Would you transcribe the listing that follows, character for character, and omit its images?

#####

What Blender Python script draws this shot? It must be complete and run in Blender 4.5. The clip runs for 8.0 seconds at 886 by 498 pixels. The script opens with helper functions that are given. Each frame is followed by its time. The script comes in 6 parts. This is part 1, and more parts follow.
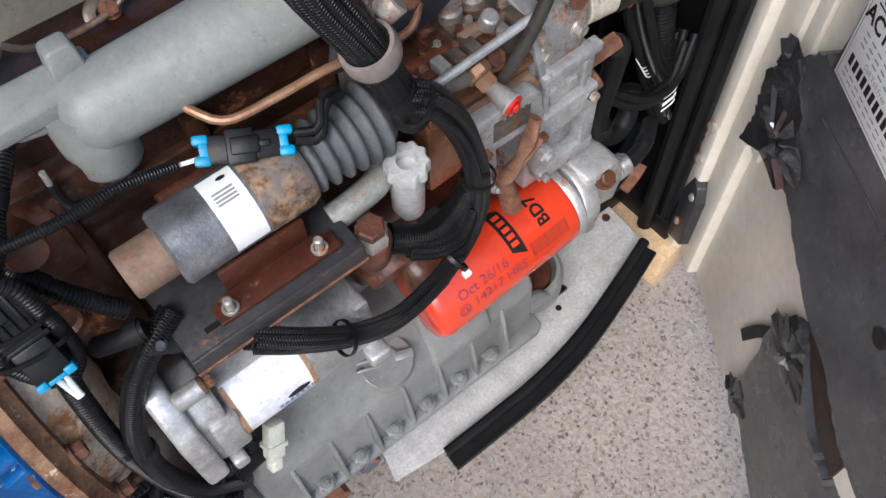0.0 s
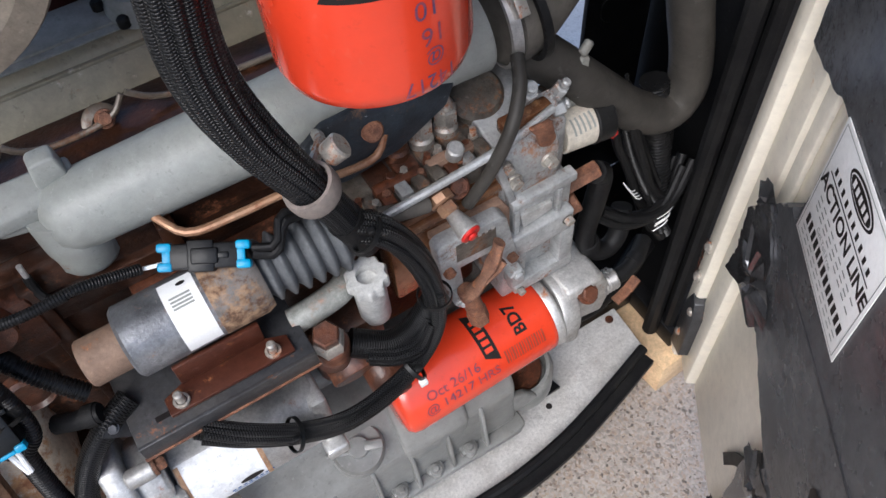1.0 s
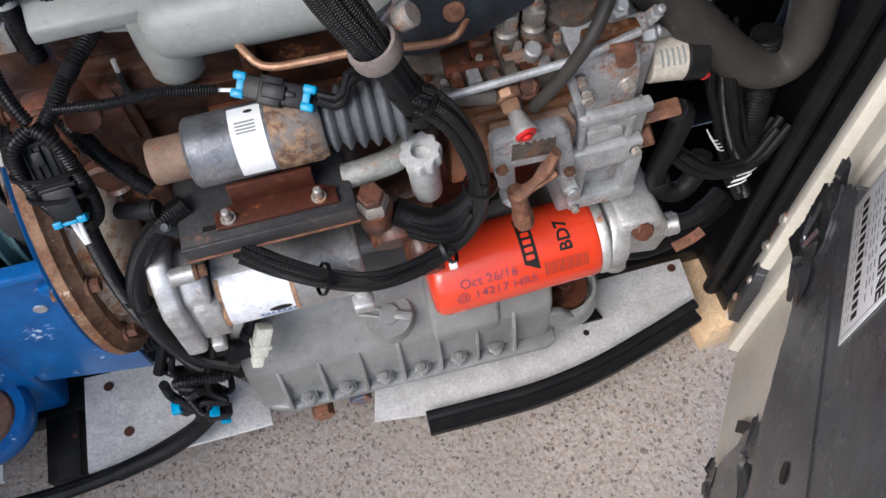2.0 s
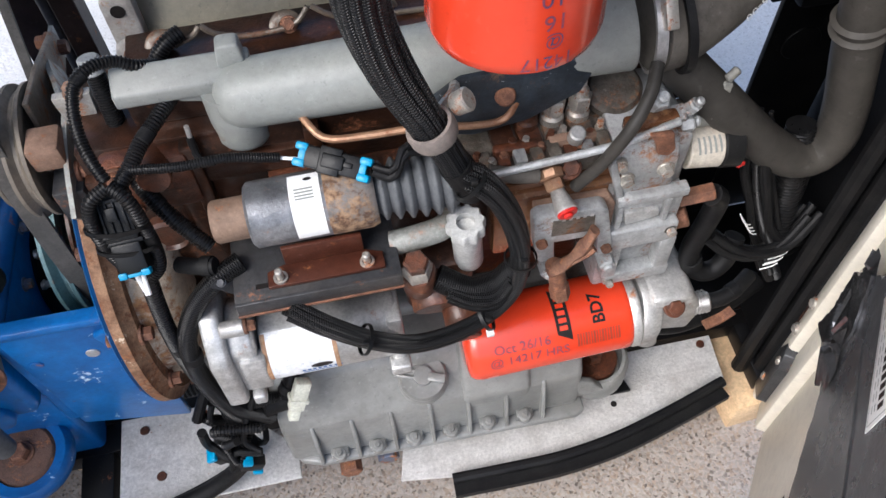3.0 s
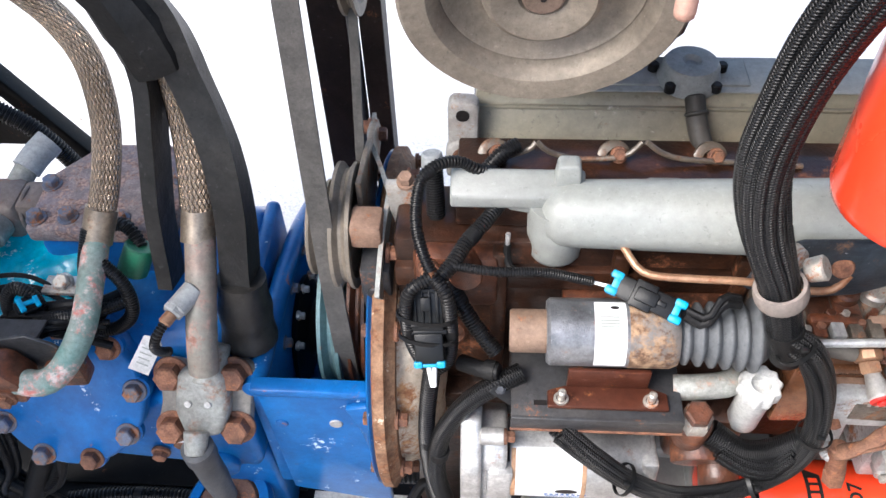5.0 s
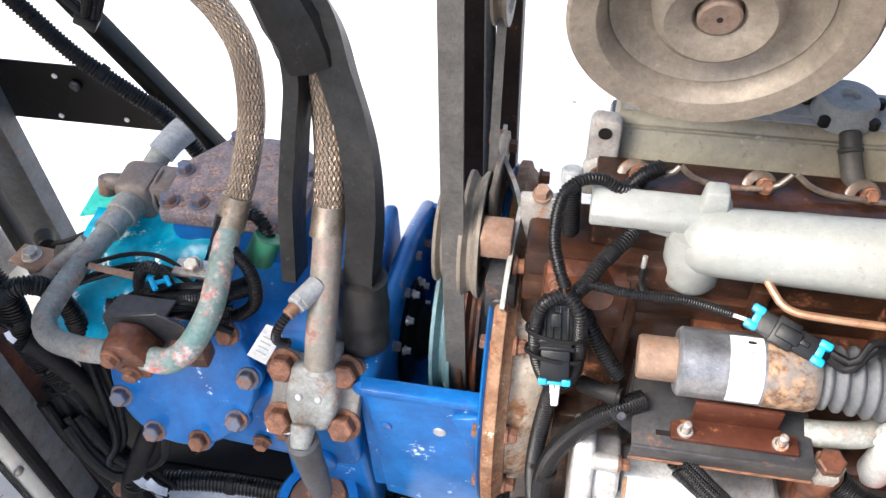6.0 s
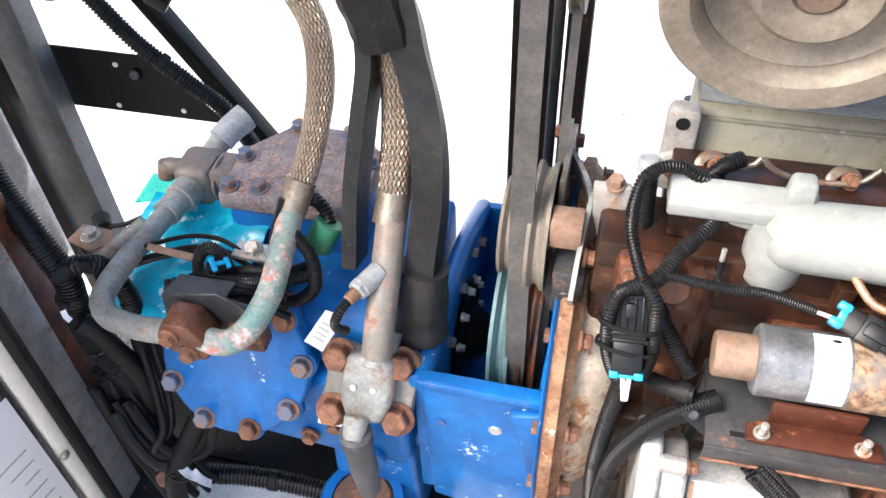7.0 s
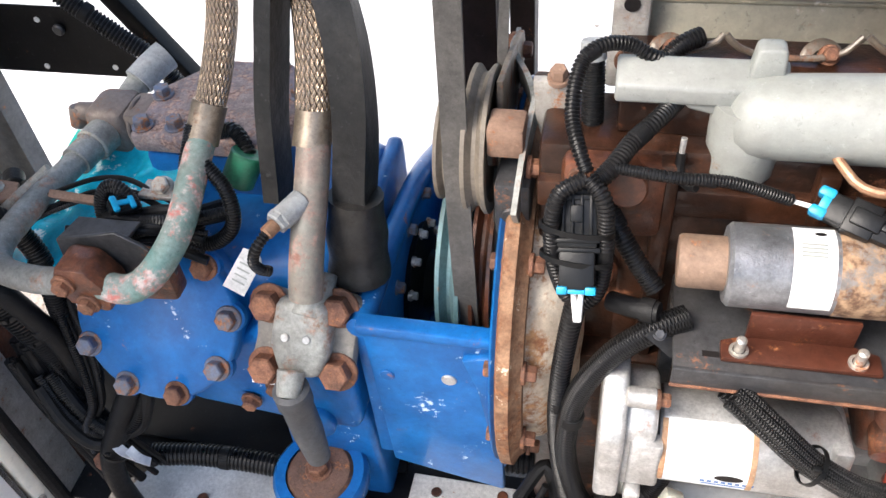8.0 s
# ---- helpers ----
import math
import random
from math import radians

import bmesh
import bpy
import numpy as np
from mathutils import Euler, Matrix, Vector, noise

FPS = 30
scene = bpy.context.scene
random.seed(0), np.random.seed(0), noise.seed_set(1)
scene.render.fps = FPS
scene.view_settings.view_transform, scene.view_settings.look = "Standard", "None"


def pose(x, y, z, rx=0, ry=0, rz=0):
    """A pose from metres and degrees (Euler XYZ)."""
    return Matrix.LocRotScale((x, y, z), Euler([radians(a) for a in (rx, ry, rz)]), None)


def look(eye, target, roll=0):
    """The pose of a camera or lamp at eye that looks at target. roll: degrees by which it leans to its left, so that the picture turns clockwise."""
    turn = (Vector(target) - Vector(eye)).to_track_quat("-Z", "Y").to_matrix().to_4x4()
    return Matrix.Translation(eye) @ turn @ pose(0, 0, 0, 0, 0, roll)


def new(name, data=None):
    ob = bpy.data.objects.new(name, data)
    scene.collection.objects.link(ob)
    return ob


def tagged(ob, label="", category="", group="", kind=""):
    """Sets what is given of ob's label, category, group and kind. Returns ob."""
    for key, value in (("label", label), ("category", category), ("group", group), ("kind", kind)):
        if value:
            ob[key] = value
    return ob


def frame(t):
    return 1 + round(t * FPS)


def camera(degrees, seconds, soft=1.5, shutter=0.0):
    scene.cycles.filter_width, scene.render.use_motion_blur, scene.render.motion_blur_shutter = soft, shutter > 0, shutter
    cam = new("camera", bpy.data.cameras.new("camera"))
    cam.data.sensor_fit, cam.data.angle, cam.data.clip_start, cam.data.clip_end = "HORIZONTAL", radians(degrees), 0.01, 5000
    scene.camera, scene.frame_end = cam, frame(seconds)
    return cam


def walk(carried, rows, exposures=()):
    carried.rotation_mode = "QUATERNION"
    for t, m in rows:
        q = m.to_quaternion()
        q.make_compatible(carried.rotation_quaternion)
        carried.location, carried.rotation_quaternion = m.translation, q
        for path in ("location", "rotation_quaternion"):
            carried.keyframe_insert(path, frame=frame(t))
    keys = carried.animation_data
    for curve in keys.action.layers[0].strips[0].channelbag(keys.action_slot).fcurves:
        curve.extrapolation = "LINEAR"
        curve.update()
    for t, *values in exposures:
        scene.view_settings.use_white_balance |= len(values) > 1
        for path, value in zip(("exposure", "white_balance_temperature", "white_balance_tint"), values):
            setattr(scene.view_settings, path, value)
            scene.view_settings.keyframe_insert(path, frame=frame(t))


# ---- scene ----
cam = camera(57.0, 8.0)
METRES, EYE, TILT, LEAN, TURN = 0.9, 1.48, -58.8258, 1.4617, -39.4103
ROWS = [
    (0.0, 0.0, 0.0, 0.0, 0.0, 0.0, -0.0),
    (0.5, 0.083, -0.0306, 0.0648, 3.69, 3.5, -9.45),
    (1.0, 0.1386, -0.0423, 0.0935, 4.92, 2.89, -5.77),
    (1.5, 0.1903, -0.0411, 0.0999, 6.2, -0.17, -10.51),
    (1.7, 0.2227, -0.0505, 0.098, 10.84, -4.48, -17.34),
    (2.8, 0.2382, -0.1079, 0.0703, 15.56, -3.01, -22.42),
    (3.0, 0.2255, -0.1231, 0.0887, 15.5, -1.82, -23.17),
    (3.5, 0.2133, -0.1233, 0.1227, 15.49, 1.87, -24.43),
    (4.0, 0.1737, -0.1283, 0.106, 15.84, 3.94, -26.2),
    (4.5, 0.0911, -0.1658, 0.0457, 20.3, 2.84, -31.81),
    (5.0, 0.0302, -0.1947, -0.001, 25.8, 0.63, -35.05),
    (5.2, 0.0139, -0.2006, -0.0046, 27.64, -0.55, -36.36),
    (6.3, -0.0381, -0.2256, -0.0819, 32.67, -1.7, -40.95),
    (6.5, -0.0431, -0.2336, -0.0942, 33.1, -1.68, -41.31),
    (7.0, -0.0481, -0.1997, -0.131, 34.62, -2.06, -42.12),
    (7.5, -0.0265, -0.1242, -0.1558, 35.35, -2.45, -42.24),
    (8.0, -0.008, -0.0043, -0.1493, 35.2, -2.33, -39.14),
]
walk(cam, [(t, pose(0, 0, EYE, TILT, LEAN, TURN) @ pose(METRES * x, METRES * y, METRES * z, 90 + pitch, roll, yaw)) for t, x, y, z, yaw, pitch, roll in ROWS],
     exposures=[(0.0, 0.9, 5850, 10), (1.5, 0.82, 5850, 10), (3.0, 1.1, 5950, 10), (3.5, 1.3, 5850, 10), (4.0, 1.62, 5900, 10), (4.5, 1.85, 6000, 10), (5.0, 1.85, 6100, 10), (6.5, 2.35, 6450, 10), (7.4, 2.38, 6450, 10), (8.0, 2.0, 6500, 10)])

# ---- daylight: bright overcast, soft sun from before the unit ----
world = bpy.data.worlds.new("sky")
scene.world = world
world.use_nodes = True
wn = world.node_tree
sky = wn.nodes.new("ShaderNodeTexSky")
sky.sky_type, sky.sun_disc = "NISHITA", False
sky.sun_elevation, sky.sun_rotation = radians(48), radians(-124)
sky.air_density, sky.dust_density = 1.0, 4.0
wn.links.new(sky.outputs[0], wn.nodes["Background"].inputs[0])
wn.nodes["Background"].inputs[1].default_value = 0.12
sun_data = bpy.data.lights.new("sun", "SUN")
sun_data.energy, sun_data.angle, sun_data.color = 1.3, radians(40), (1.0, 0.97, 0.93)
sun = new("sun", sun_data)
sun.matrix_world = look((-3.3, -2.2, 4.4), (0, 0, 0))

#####

§ OUTPUT FOR THIS TASK:
What Blender Python script draws this shot? It must be complete and run in Blender 4.5. The clip runs for 8.0 seconds at 886 by 498 pixels. The script opens with helper functions that are given. Each frame is followed by its time. The script comes in 6 parts. This is part 1, and more parts follow.
0.0 s
1.0 s
2.0 s
3.0 s
5.0 s
6.0 s
7.0 s
8.0 s
# ---- helpers ----
import math
import random
from math import radians

import bmesh
import bpy
import numpy as np
from mathutils import Euler, Matrix, Vector, noise

FPS = 30
scene = bpy.context.scene
random.seed(0), np.random.seed(0), noise.seed_set(1)
scene.render.fps = FPS
scene.view_settings.view_transform, scene.view_settings.look = "Standard", "None"


def pose(x, y, z, rx=0, ry=0, rz=0):
    """A pose from metres and degrees (Euler XYZ)."""
    return Matrix.LocRotScale((x, y, z), Euler([radians(a) for a in (rx, ry, rz)]), None)


def look(eye, target, roll=0):
    """The pose of a camera or lamp at eye that looks at target. roll: degrees by which it leans to its left, so that the picture turns clockwise."""
    turn = (Vector(target) - Vector(eye)).to_track_quat("-Z", "Y").to_matrix().to_4x4()
    return Matrix.Translation(eye) @ turn @ pose(0, 0, 0, 0, 0, roll)


def new(name, data=None):
    ob = bpy.data.objects.new(name, data)
    scene.collection.objects.link(ob)
    return ob


def tagged(ob, label="", category="", group="", kind=""):
    """Sets what is given of ob's label, category, group and kind. Returns ob."""
    for key, value in (("label", label), ("category", category), ("group", group), ("kind", kind)):
        if value:
            ob[key] = value
    return ob


def frame(t):
    return 1 + round(t * FPS)


def camera(degrees, seconds, soft=1.5, shutter=0.0):
    scene.cycles.filter_width, scene.render.use_motion_blur, scene.render.motion_blur_shutter = soft, shutter > 0, shutter
    cam = new("camera", bpy.data.cameras.new("camera"))
    cam.data.sensor_fit, cam.data.angle, cam.data.clip_start, cam.data.clip_end = "HORIZONTAL", radians(degrees), 0.01, 5000
    scene.camera, scene.frame_end = cam, frame(seconds)
    return cam


def walk(carried, rows, exposures=()):
    carried.rotation_mode = "QUATERNION"
    for t, m in rows:
        q = m.to_quaternion()
        q.make_compatible(carried.rotation_quaternion)
        carried.location, carried.rotation_quaternion = m.translation, q
        for path in ("location", "rotation_quaternion"):
            carried.keyframe_insert(path, frame=frame(t))
    keys = carried.animation_data
    for curve in keys.action.layers[0].strips[0].channelbag(keys.action_slot).fcurves:
        curve.extrapolation = "LINEAR"
        curve.update()
    for t, *values in exposures:
        scene.view_settings.use_white_balance |= len(values) > 1
        for path, value in zip(("exposure", "white_balance_temperature", "white_balance_tint"), values):
            setattr(scene.view_settings, path, value)
            scene.view_settings.keyframe_insert(path, frame=frame(t))


# ---- scene ----
cam = camera(57.0, 8.0)
METRES, EYE, TILT, LEAN, TURN = 0.9, 1.48, -58.8258, 1.4617, -39.4103
ROWS = [
    (0.0, 0.0, 0.0, 0.0, 0.0, 0.0, -0.0),
    (0.5, 0.083, -0.0306, 0.0648, 3.69, 3.5, -9.45),
    (1.0, 0.1386, -0.0423, 0.0935, 4.92, 2.89, -5.77),
    (1.5, 0.1903, -0.0411, 0.0999, 6.2, -0.17, -10.51),
    (1.7, 0.2227, -0.0505, 0.098, 10.84, -4.48, -17.34),
    (2.8, 0.2382, -0.1079, 0.0703, 15.56, -3.01, -22.42),
    (3.0, 0.2255, -0.1231, 0.0887, 15.5, -1.82, -23.17),
    (3.5, 0.2133, -0.1233, 0.1227, 15.49, 1.87, -24.43),
    (4.0, 0.1737, -0.1283, 0.106, 15.84, 3.94, -26.2),
    (4.5, 0.0911, -0.1658, 0.0457, 20.3, 2.84, -31.81),
    (5.0, 0.0302, -0.1947, -0.001, 25.8, 0.63, -35.05),
    (5.2, 0.0139, -0.2006, -0.0046, 27.64, -0.55, -36.36),
    (6.3, -0.0381, -0.2256, -0.0819, 32.67, -1.7, -40.95),
    (6.5, -0.0431, -0.2336, -0.0942, 33.1, -1.68, -41.31),
    (7.0, -0.0481, -0.1997, -0.131, 34.62, -2.06, -42.12),
    (7.5, -0.0265, -0.1242, -0.1558, 35.35, -2.45, -42.24),
    (8.0, -0.008, -0.0043, -0.1493, 35.2, -2.33, -39.14),
]
walk(cam, [(t, pose(0, 0, EYE, TILT, LEAN, TURN) @ pose(METRES * x, METRES * y, METRES * z, 90 + pitch, roll, yaw)) for t, x, y, z, yaw, pitch, roll in ROWS],
     exposures=[(0.0, 0.9, 5850, 10), (1.5, 0.82, 5850, 10), (3.0, 1.1, 5950, 10), (3.5, 1.3, 5850, 10), (4.0, 1.62, 5900, 10), (4.5, 1.85, 6000, 10), (5.0, 1.85, 6100, 10), (6.5, 2.35, 6450, 10), (7.4, 2.38, 6450, 10), (8.0, 2.0, 6500, 10)])

# ---- daylight: bright overcast, soft sun from before the unit ----
world = bpy.data.worlds.new("sky")
scene.world = world
world.use_nodes = True
wn = world.node_tree
sky = wn.nodes.new("ShaderNodeTexSky")
sky.sky_type, sky.sun_disc = "NISHITA", False
sky.sun_elevation, sky.sun_rotation = radians(48), radians(-124)
sky.air_density, sky.dust_density = 1.0, 4.0
wn.links.new(sky.outputs[0], wn.nodes["Background"].inputs[0])
wn.nodes["Background"].inputs[1].default_value = 0.12
sun_data = bpy.data.lights.new("sun", "SUN")
sun_data.energy, sun_data.angle, sun_data.color = 1.3, radians(40), (1.0, 0.97, 0.93)
sun = new("sun", sun_data)
sun.matrix_world = look((-3.3, -2.2, 4.4), (0, 0, 0))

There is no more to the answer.